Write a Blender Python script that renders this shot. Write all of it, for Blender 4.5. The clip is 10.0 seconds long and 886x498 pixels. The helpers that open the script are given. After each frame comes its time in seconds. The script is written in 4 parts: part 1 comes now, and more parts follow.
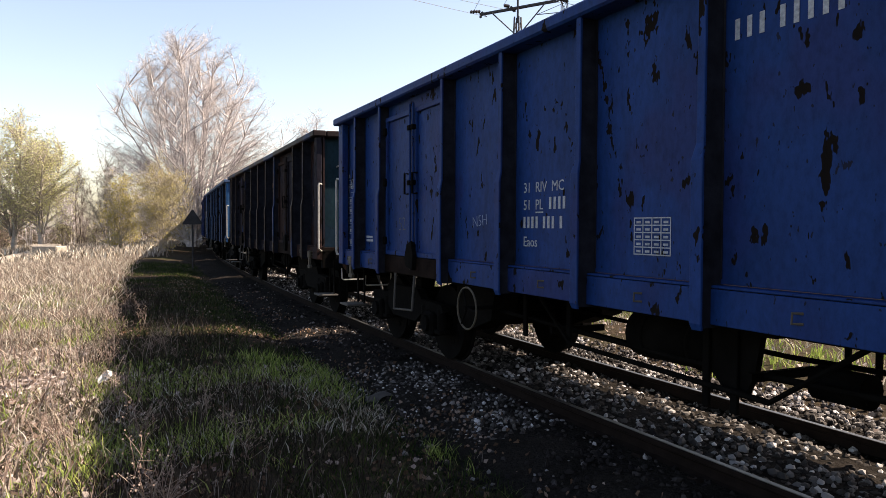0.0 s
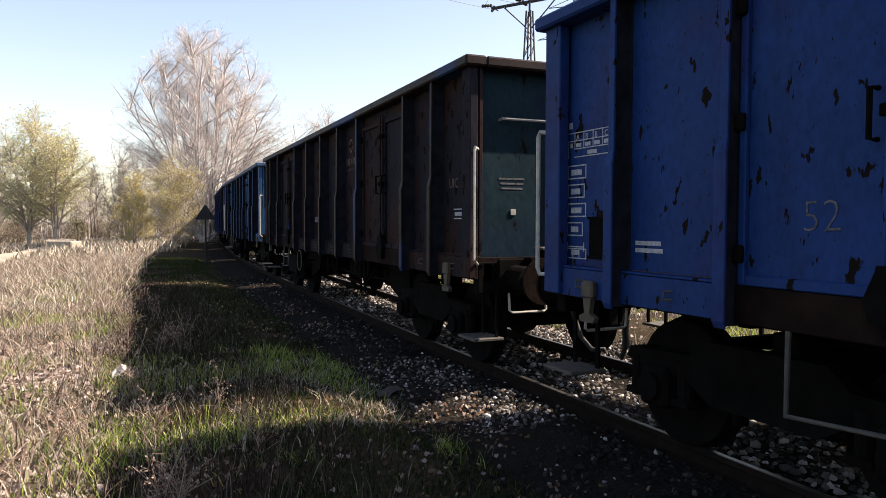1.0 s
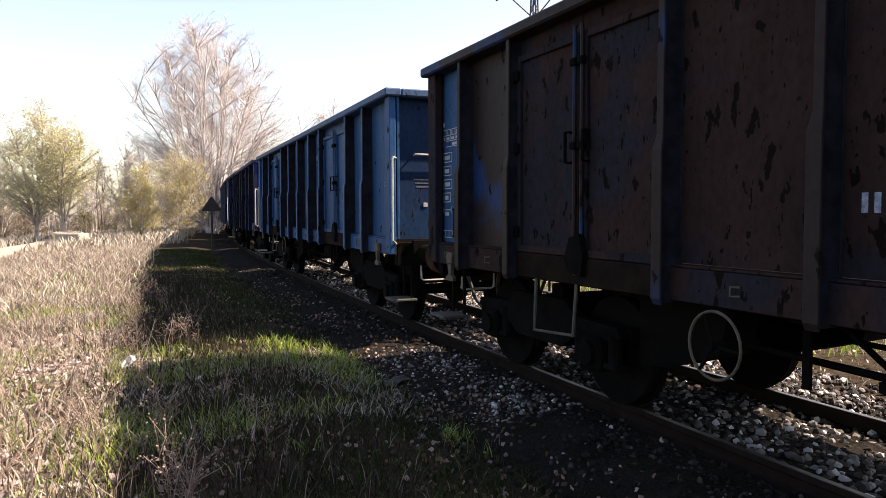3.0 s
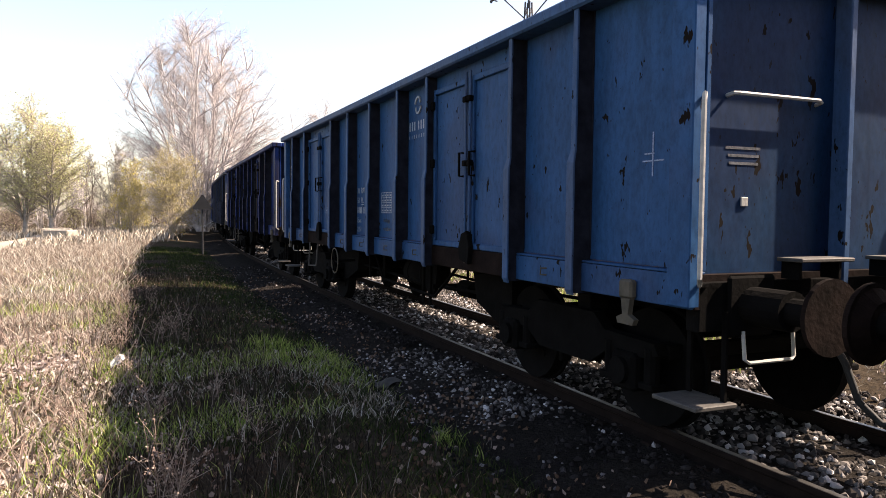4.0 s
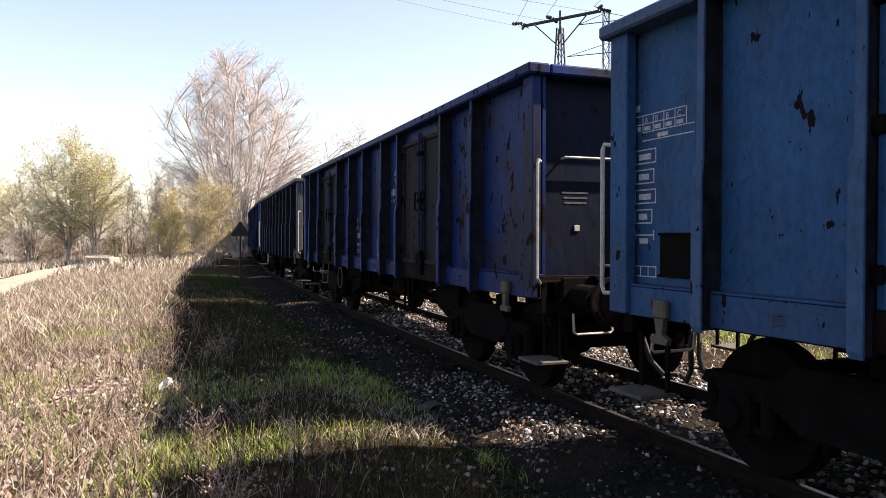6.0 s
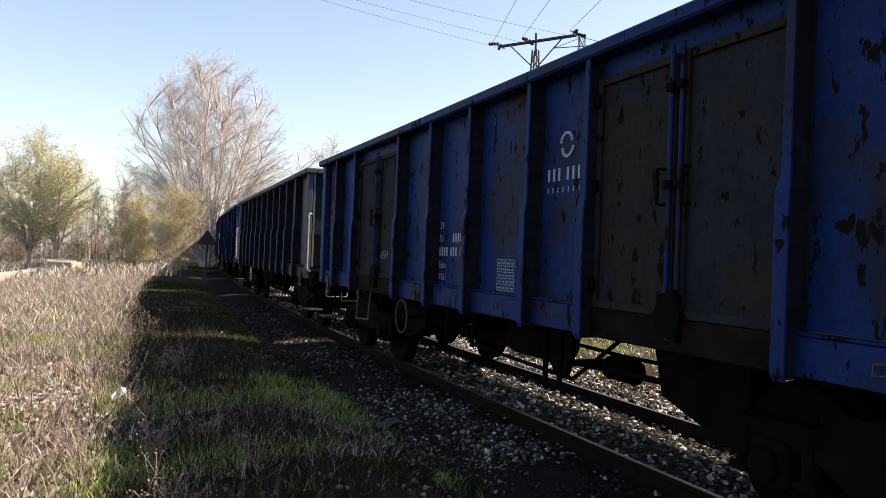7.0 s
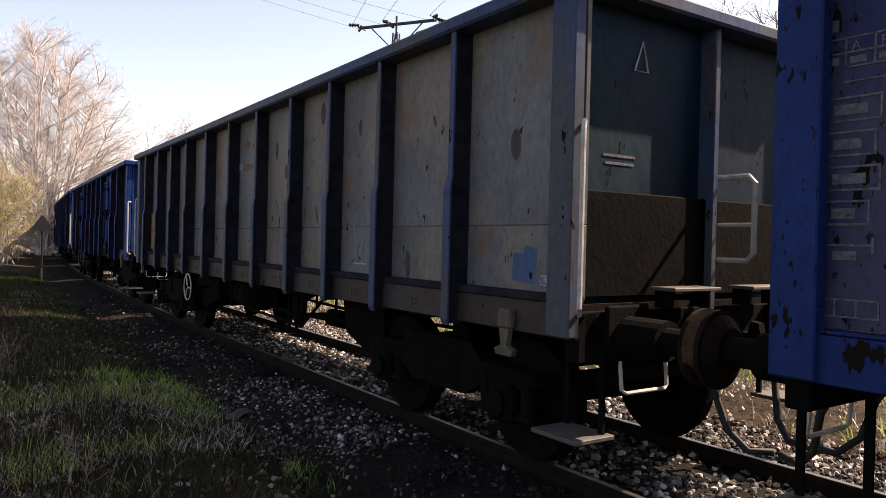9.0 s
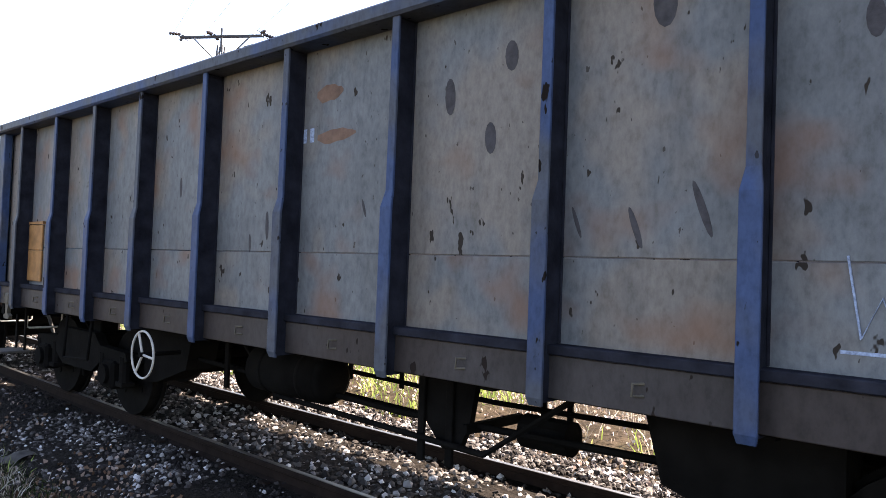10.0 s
* * *
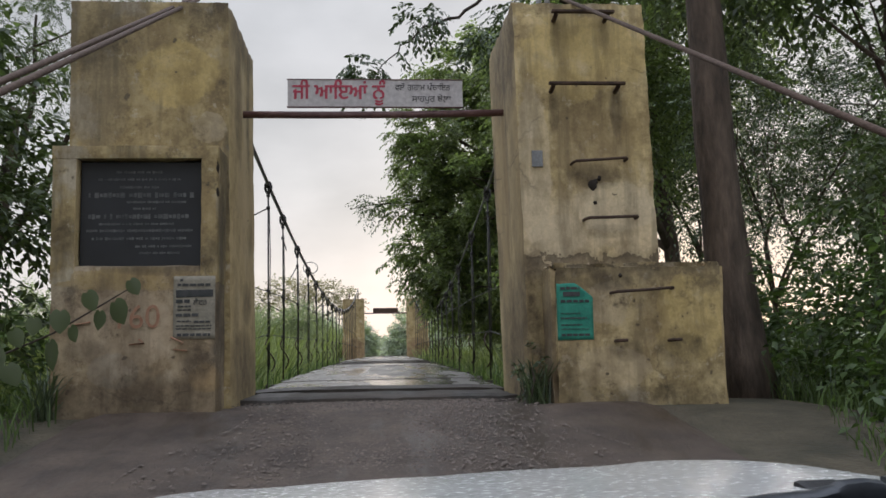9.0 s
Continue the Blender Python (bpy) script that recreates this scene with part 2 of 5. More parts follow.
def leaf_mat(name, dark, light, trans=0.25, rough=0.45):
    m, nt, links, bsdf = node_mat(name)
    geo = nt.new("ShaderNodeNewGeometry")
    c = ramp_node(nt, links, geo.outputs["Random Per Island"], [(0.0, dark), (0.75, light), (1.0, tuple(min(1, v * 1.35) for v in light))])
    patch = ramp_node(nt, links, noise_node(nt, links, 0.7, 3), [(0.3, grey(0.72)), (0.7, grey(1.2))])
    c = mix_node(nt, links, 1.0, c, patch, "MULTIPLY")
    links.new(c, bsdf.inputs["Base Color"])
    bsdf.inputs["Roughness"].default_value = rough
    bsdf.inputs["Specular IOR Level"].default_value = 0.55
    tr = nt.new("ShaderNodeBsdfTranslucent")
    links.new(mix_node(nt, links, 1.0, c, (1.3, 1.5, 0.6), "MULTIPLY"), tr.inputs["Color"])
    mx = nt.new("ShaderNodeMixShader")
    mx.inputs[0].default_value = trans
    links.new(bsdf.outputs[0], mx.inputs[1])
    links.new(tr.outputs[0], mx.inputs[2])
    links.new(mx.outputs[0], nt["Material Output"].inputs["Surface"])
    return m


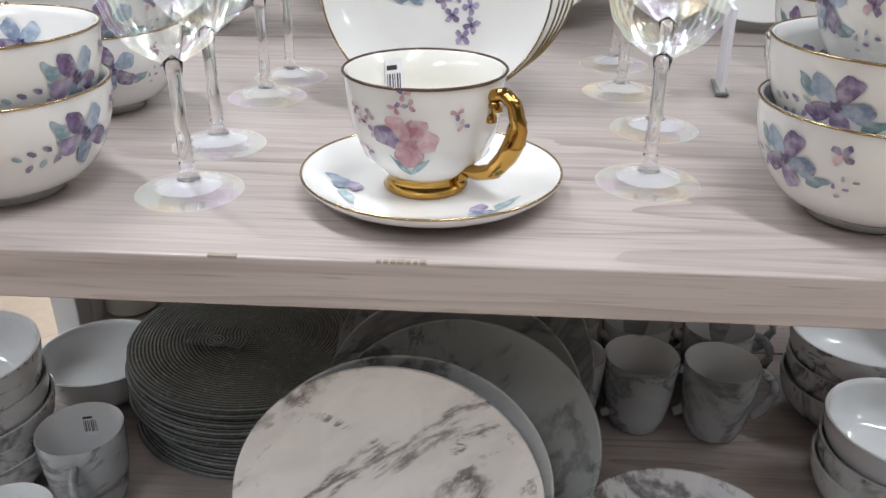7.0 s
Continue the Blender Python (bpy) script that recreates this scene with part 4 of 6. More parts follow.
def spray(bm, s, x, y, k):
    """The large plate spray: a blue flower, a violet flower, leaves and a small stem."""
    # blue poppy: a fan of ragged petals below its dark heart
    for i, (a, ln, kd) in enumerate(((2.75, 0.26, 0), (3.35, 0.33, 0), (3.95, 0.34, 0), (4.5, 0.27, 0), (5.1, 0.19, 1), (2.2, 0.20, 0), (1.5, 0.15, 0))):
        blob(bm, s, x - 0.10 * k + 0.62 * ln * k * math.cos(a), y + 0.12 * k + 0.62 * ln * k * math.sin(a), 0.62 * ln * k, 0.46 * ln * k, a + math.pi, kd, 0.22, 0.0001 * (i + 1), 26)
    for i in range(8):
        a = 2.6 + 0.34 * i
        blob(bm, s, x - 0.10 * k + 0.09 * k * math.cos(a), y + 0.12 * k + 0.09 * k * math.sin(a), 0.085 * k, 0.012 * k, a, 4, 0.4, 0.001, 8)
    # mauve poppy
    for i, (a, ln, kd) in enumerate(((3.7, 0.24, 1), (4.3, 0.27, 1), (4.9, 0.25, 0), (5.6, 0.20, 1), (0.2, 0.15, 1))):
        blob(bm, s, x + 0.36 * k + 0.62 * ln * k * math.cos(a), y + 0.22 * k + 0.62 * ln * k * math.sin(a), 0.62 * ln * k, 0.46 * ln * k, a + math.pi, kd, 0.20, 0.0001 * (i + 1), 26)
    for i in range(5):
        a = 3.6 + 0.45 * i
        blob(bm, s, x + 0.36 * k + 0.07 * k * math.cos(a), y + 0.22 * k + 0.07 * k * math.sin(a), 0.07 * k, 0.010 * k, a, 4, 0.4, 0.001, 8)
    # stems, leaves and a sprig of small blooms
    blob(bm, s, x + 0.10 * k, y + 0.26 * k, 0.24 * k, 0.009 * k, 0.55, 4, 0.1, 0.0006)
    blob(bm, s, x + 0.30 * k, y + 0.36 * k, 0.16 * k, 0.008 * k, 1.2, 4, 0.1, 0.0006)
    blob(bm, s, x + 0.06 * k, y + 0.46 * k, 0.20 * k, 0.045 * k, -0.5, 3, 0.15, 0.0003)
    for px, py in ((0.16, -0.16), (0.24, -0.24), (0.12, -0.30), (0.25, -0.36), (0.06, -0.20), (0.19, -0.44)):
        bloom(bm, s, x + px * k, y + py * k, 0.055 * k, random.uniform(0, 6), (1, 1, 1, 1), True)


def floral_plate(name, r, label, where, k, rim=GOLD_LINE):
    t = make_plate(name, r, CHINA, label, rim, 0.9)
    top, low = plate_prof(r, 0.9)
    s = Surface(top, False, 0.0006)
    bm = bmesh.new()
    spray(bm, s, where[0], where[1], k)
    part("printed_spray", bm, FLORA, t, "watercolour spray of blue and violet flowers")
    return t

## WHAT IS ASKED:
Scan the material above. Copy each line that holds the word "script".

## FULL ANSWER:
Write a Blender Python script that renders this shot. Write all of it, for Blender 4.5. The clip is 10.0 seconds long and 886x498 pixels. The helpers that open the script are given. After each frame comes its time in seconds. The script is written in 4 parts: part 1 comes now, and more parts follow.
Continue the Blender Python (bpy) script that recreates this scene with part 2 of 5. More parts follow.
Continue the Blender Python (bpy) script that recreates this scene with part 4 of 6. More parts follow.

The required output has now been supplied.